Philosophical work
- Institutions: University of Southern California, Harvard University, University of California, Los Angeles
- Main interests: Thomas Hobbes, history of moral and political philosophy, contemporary political philosophy, and feminist philosophy

= Sharon Lloyd =

American philosopher

Sharon A. Lloyd (born 1958) is Professor of Philosophy, Law, and Political Science at the University of Southern California. She co-founded the USC Center for Law and Philosophy, and directs the USC Levan Institute's Conversations in Practical Ethics Program. Lloyd's work, especially on the philosophy of Thomas Hobbes, has been considered some of the most significant work published in recent years.

==Education and career==

Lloyd graduated summa cum laude and Phi Beta Kappa from the University of California, Los Angeles in 1981 where she studied with Philippa Foot and Rogers Albritton, and earned her PhD in philosophy from Harvard University in 1987, where she wrote her dissertation under John Rawls and T.M. Scanlon. She has taught at the University of Southern California since 1987. She has served as co-editor for Pacific Philosophical Quarterly and as Review Editor for Philosophy & Public Affairs.

==Philosophical work==

Lloyd specializes in the history of moral and political philosophy, contemporary political philosophy, and feminist philosophy.

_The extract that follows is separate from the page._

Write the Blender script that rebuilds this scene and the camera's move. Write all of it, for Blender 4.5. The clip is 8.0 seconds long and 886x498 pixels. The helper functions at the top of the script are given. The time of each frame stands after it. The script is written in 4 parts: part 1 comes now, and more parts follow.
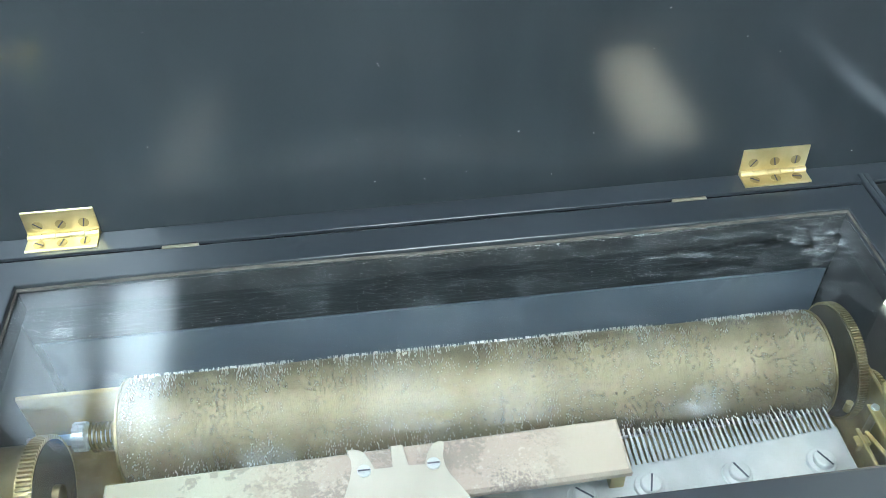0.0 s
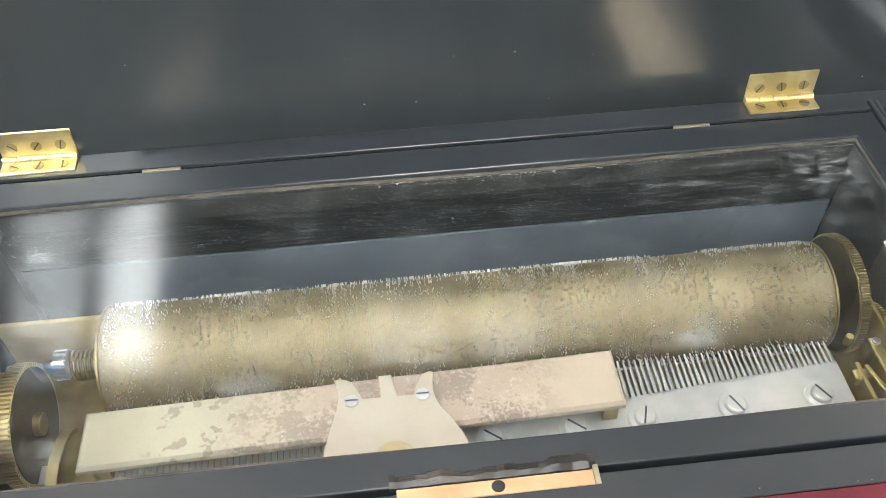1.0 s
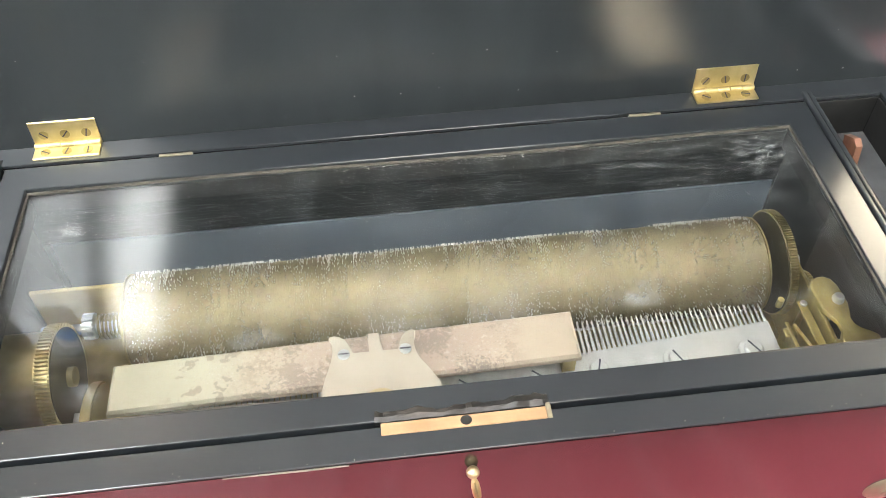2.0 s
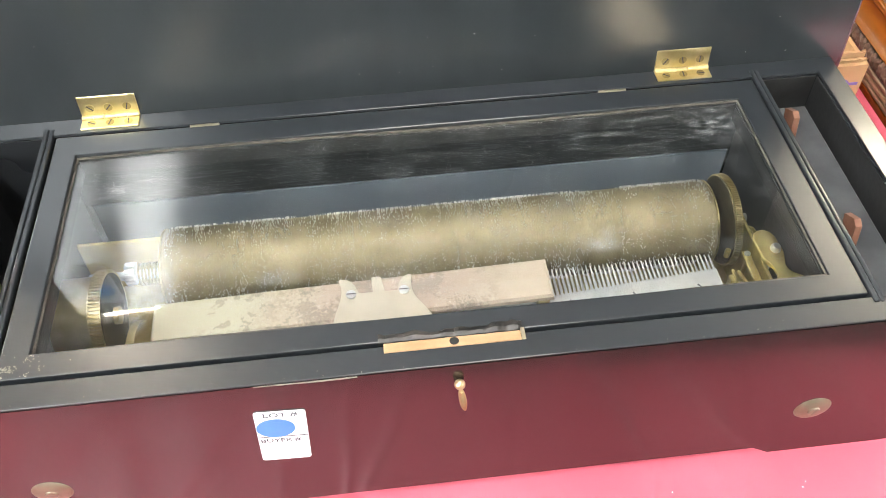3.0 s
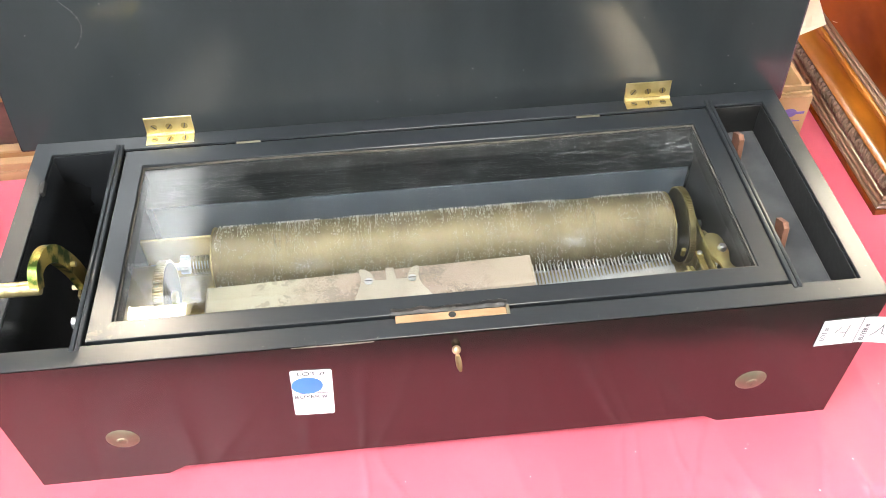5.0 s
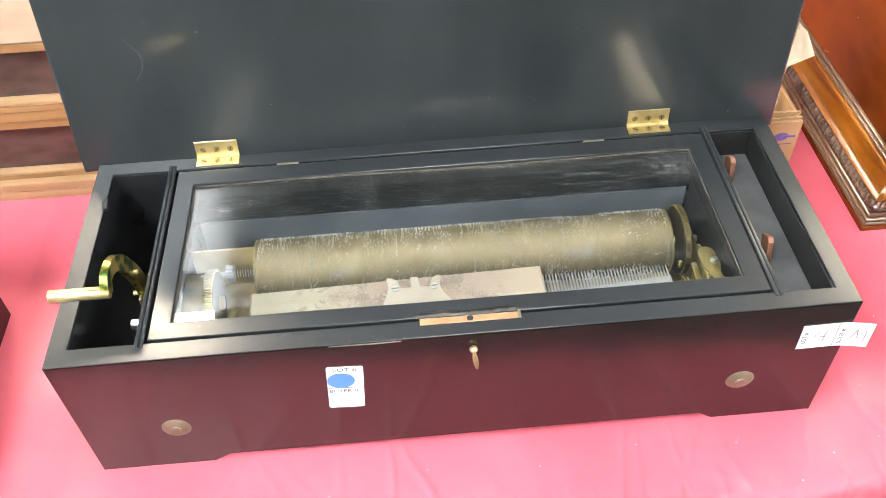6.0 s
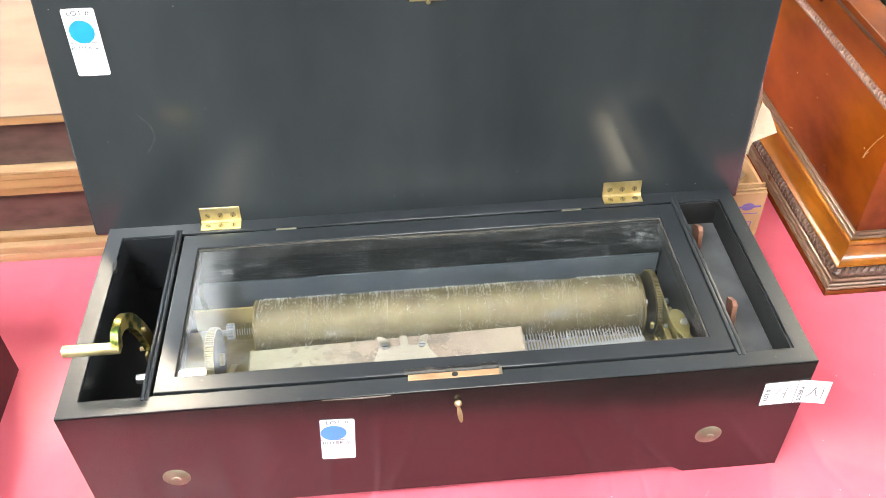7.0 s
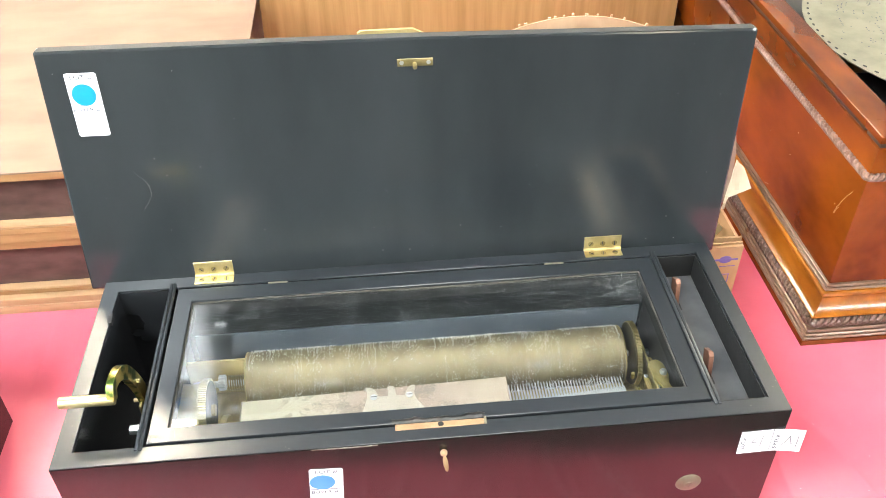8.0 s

One of the preeminent Hobbes scholars, Lloyd has authored two books on Hobbes--Morality in the Philosophy of Thomas Hobbes: Cases in the Law of Nature and Ideals as Interests in Hobbes's Leviathan: The Power of Mind over Matter—and edited three others. She has also written many peer-reviewed papers, as well as many articles, commentaries, and presentations on topics ranging from Hobbes and the application of Hobbesian ideas, to the philosophies of Machiavelli and John Stuart Mill, to contemporary liberalism and liberal feminist philosophy.

Her first book, Ideals as Interests in Hobbes's Leviathan: The Power of Mind over Matter, defends the controversial thesis that Hobbes was concerned with transcendent interests – interests that override the fear of death – not, as it is usually assumed, with the desire for self-preservation. Lloyd's second book, Morality in the Philosophy of Thomas Hobbes: Cases in the Law of Nature, was described by A.P. Martinich, writing in the Journal of the History of Philosophy, as one of the most significant books about Hobbes published in the last twenty five years.